• Thursday, May 02, 2024

Entertainment

Asif Kapadia on ‘The Warrior’ Oscars snub

Kapadia says the Academy of Motion Picture Arts and Sciences modified the criteria for the best international feature category after his 2002 Irrfan Khan-starrer The Warrior was ignored at the Oscars.

Asif Kapadia (Photo by JUSTIN TALLIS / AFP) (Photo by JUSTIN TALLIS/AFP via Getty Images)

By: Mohnish Singh

Indo-British filmmaker Asif Kapadia says the Academy of Motion Picture Arts and Sciences (AMPAS) modified the criteria for the best international feature category after his 2002 Irrfan Khan-starrer The Warrior was ignored at the Oscars.

The film, which marked Kapadia’s directorial debut, was the UK’s official entry for the Oscars’ Best Foreign Language Film category, which was renamed Best International Feature in 2019. However, the Academy disqualified the movie, possibly on the grounds that it was in Hindi.

Kapadia recalled the “funny story” behind the film’s Oscar snub on day one of a retrospective on the late Irrfan Khan, who had played a ruthless warrior overcome by remorse in the India-set movie.

“It is a funny story. It was shortlisted for the Oscars and then the Oscars disqualified it because they said, ‘How can a British film not be in English?’ The idea that other people speak other languages didn’t exist at that point. It was like, ‘We Americans speak American, British people must speak English.’
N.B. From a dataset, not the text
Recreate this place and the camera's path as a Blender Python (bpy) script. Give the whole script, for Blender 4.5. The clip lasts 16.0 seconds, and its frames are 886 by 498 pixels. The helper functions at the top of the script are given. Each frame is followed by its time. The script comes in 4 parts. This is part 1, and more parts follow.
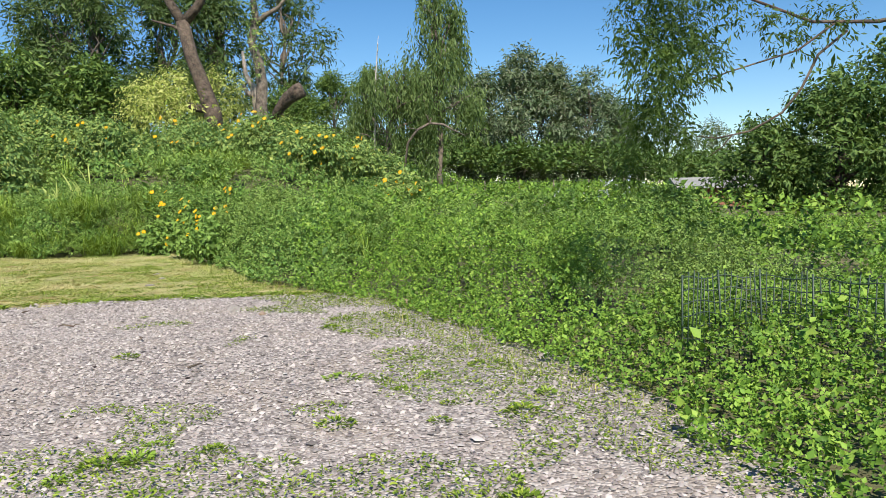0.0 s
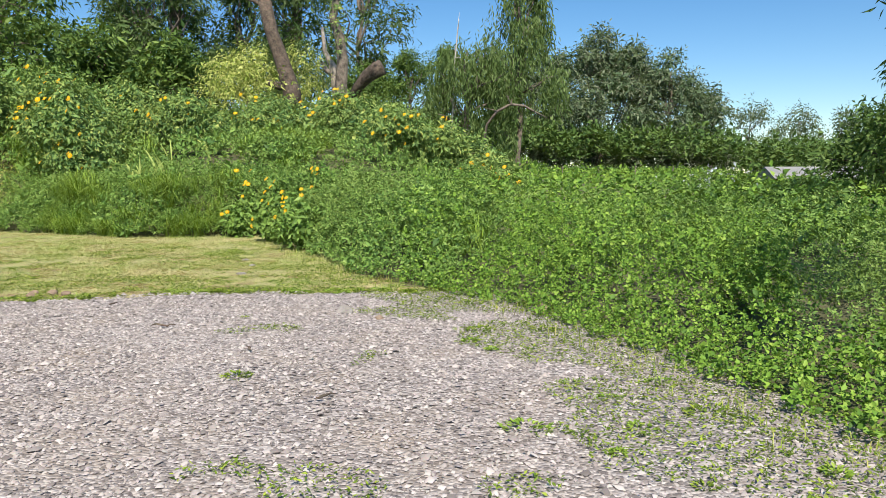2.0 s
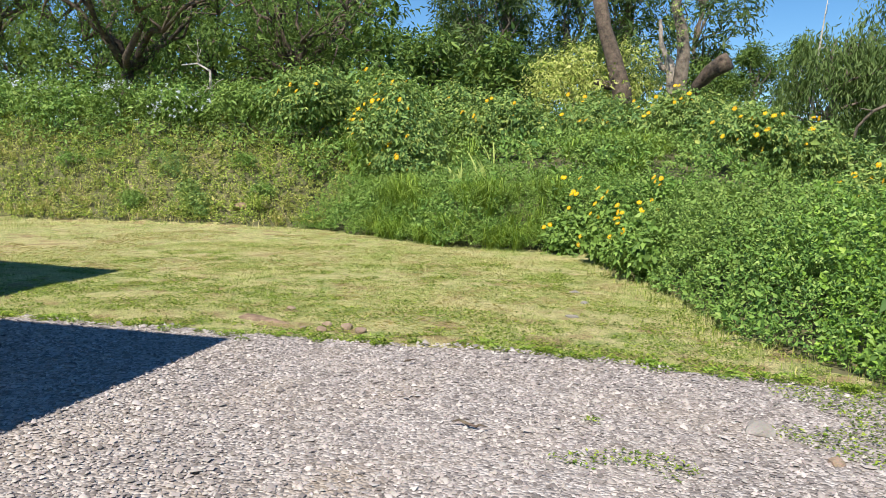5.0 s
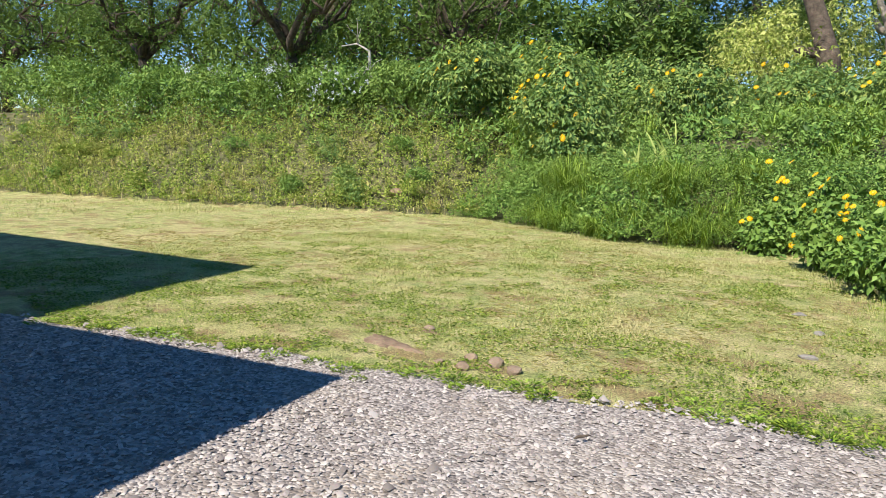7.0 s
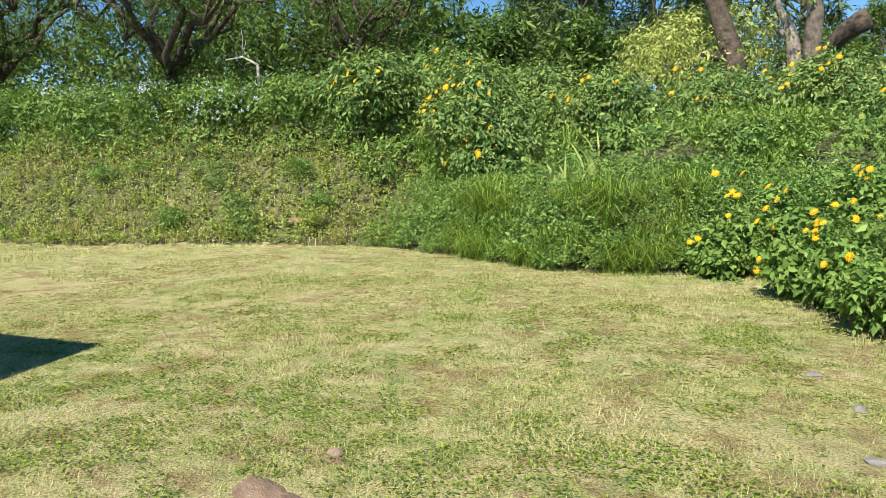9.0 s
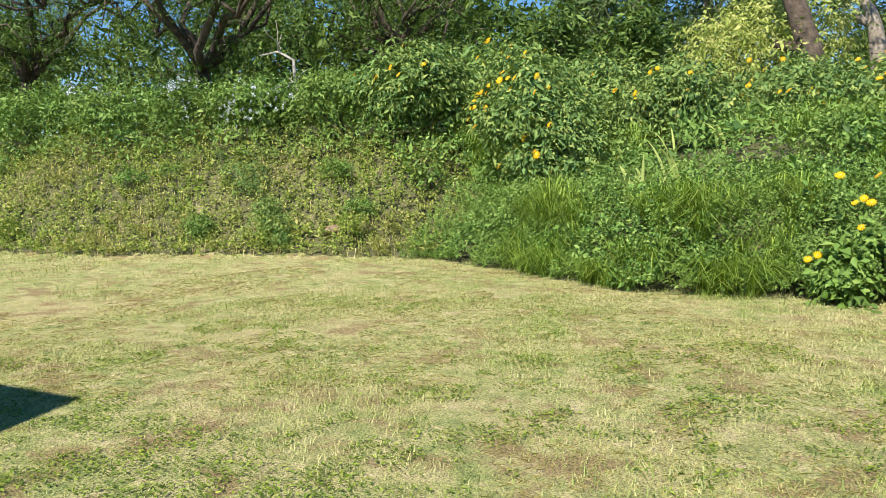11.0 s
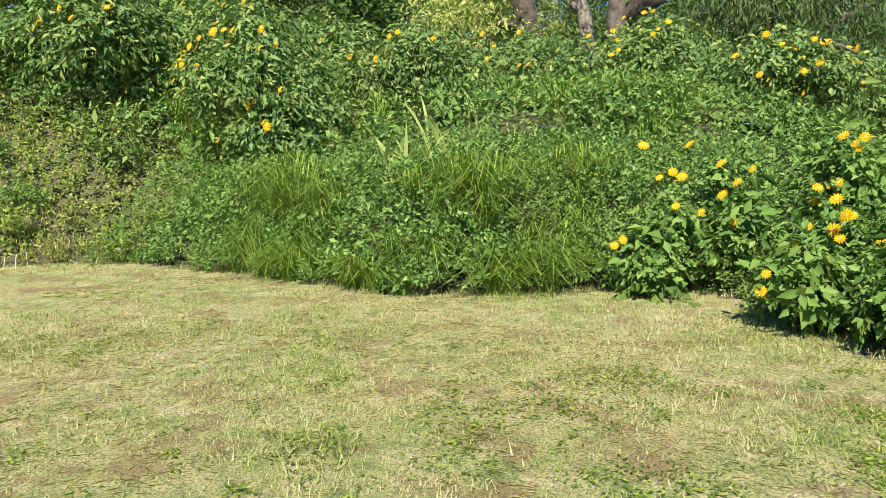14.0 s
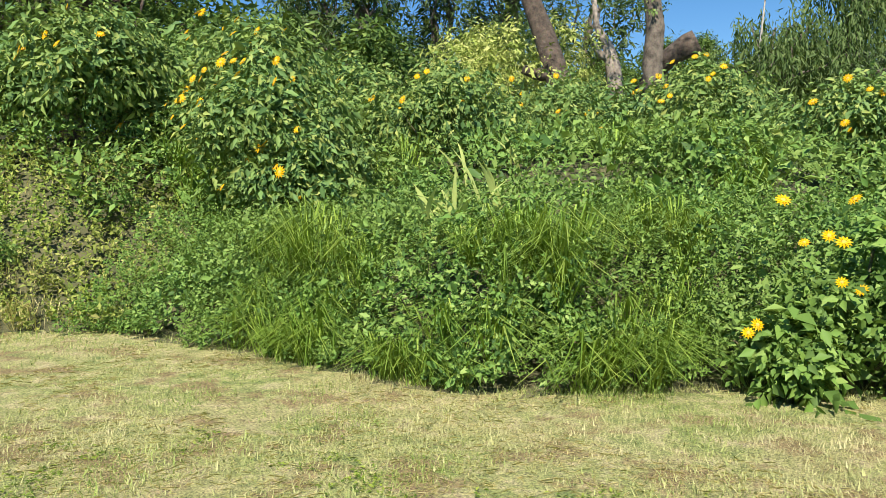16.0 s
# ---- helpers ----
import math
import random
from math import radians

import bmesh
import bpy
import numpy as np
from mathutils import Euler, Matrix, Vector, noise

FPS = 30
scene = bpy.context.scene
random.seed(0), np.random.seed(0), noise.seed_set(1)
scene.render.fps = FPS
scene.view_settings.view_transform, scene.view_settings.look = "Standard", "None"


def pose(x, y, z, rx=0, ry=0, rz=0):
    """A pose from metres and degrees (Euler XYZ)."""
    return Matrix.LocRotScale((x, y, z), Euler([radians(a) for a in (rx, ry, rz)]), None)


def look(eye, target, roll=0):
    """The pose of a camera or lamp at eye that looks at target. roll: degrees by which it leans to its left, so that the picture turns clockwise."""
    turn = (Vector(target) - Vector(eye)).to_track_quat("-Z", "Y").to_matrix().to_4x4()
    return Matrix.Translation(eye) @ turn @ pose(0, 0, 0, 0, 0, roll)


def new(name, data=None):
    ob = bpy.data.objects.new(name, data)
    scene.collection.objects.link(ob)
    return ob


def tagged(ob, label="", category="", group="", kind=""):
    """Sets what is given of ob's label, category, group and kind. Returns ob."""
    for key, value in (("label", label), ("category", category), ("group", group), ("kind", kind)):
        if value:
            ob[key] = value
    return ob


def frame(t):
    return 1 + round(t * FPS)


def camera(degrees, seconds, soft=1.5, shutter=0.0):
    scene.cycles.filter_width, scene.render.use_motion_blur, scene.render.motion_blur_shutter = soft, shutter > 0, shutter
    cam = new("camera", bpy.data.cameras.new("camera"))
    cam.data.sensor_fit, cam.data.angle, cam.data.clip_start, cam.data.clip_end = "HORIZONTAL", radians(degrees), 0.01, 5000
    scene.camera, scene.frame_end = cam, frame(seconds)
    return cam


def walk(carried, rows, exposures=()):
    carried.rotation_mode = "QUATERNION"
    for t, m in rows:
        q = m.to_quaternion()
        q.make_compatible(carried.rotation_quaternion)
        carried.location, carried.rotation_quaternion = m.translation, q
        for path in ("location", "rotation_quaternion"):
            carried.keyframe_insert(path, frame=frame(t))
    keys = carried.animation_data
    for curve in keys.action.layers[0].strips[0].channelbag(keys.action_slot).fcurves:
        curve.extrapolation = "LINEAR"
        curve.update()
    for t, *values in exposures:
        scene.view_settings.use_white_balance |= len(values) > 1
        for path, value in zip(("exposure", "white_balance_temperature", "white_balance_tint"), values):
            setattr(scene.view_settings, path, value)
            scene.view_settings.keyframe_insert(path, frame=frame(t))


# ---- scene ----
cam = camera(62.7, 16.0, soft=0.6)

PATH = [
    (0, (1.626, 0.314, 1.348), (1.421, 2.298, 1.202), -1.4),
    (0.5, (1.385, 0.492, 1.37), (1.032, 2.456, 1.241), -1.1),
    (1, (1.052, 0.837, 1.412), (0.521, 2.763, 1.329), -0.9),
    (1.5, (0.752, 1.157, 1.409), (0.284, 3.097, 1.272), -0.6),
    (2, (0.608, 1.556, 1.394), (0.236, 3.512, 1.204), -0.1),
    (2.5, (0.347, 1.874, 1.422), (-0.01, 3.833, 1.241), 0.4),
    (3, (0.072, 2.315, 1.433), (-0.383, 4.257, 1.283), 1.4),
    (3.5, (-0.152, 2.786, 1.439), (-0.804, 4.672, 1.314), 2.6),
    (4, (-0.448, 3.203, 1.464), (-1.281, 5.017, 1.338), 3.1),
    (4.5, (-0.662, 3.617, 1.439), (-1.621, 5.365, 1.287), 3.0),
    (4.8, (-0.828, 3.888, 1.473), (-1.884, 5.577, 1.293), 2.8),
    (5, (-0.956, 4.054, 1.491), (-2.09, 5.691, 1.303), 1.7),
    (5.2, (-1.099, 4.177, 1.499), (-2.306, 5.76, 1.3), 1.0),
    (7.3, (-2.344, 5.707, 1.557), (-3.809, 7.046, 1.308), 1.6),
    (7.5, (-2.501, 5.87, 1.584), (-3.95, 7.225, 1.333), 1.7),
    (8, (-2.901, 6.149, 1.635), (-4.304, 7.552, 1.38), 0.4),
    (8.2, (-3.073, 6.289, 1.659), (-4.416, 7.748, 1.405), -0.4),
    (10.3, (-4.515, 7.715, 1.704), (-5.785, 9.249, 1.516), -1.0),
    (10.5, (-4.679, 7.804, 1.692), (-6.026, 9.271, 1.507), -1.2),
    (11, (-5.052, 8.076, 1.707), (-6.419, 9.523, 1.508), -1.1),
    (11.5, (-5.429, 8.435, 1.678), (-6.825, 9.859, 1.528), 3.0),
    (12, (-5.821, 8.712, 1.665), (-7.274, 10.073, 1.474), -2.5),
    (12.5, (-6.122, 9.019, 1.664), (-7.391, 10.543, 1.404), -1.9),
    (13, (-6.432, 9.365, 1.661), (-7.644, 10.935, 1.401), -0.6),
    (13.3, (-6.598, 9.539, 1.617), (-7.7, 11.186, 1.344), -1.1),
    (13.5, (-6.715, 9.679, 1.612), (-7.679, 11.41, 1.336), -1.2),
    (14, (-6.895, 10.076, 1.571), (-7.615, 11.924, 1.315), -1.3),
    (14.5, (-7.149, 10.517, 1.549), (-7.692, 12.427, 1.312), -1.8),
    (15, (-7.407, 10.937, 1.52), (-7.802, 12.885, 1.296), -0.4),
    (15.5, (-7.76, 11.356, 1.543), (-8.355, 13.261, 1.414), -0.4),
    (16, (-8.172, 11.691, 1.572), (-8.895, 13.553, 1.462), -0.4),
]
walk(cam, [(t, look(eye, target, roll)) for t, eye, target, roll in PATH], [(0, 0.64), (5, 0.70), (8, 0.73), (12, 0.76), (16, 0.74)])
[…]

“They couldn’t contemplate that anyone could make a British film not in English, and that kicked us out. They changed the rule the following year but we got disqualified,” said the filmmaker at a session during the retrospective, being held by not-for-profit organisation G5A in South Mumbai.

Years later, Kapadia won the best documentary Oscar for his 2015 movie “Amy”, about pop star Amy Winehouse, who died at the age of 27 in 2011.

The filmmaker, who is in his early 50s, claimed that the members of the Academy Awards committee had later apologised to him for rejecting The Warrior, which had won the BAFTA Award for Best British Film in 2003.

The Warrior changed the rules at the Oscars. For ‘Amy’, I met the people, who are in charge of the committee. It was like 10-12 years later and they apologised. They were like, ‘We had a bad pull, it was a mistake, sorry,'” Kapadia said.

The filmmaker is also known for the documentaries Senna on Formula One racer Ayrton Senna and Diego, based on the life of legendary Argentine footballer Diego Maradona.

He also recalled that disgraced Hollywood producer Harvey Weinstein offered him a three-film deal at the time of the release of The Warrior but the filmmaker declined it.

“Harvey Weinstein saw the film and loved it. Then said to me that I do a three-picture deal with him. I didn’t do the deal. This was 20 years ago. I was uninterested right from the beginning.

“He said, ‘We have to sign three picture deals exclusively, or else no one will see the film.’ I was like, ‘That’s not the way to do it’. So, I had to sacrifice the film in a way to have a career,” the director said.

Weinstein, the studio executive who helped bring to the screen Oscar winners such as Good Will Hunting, Pulp Fiction, and The King’s Speech, was accused of sexual harassment by over a dozen women in 2017. He was later charged and convicted of rape and is serving lengthy prison terms after convictions in New York and Los Angeles.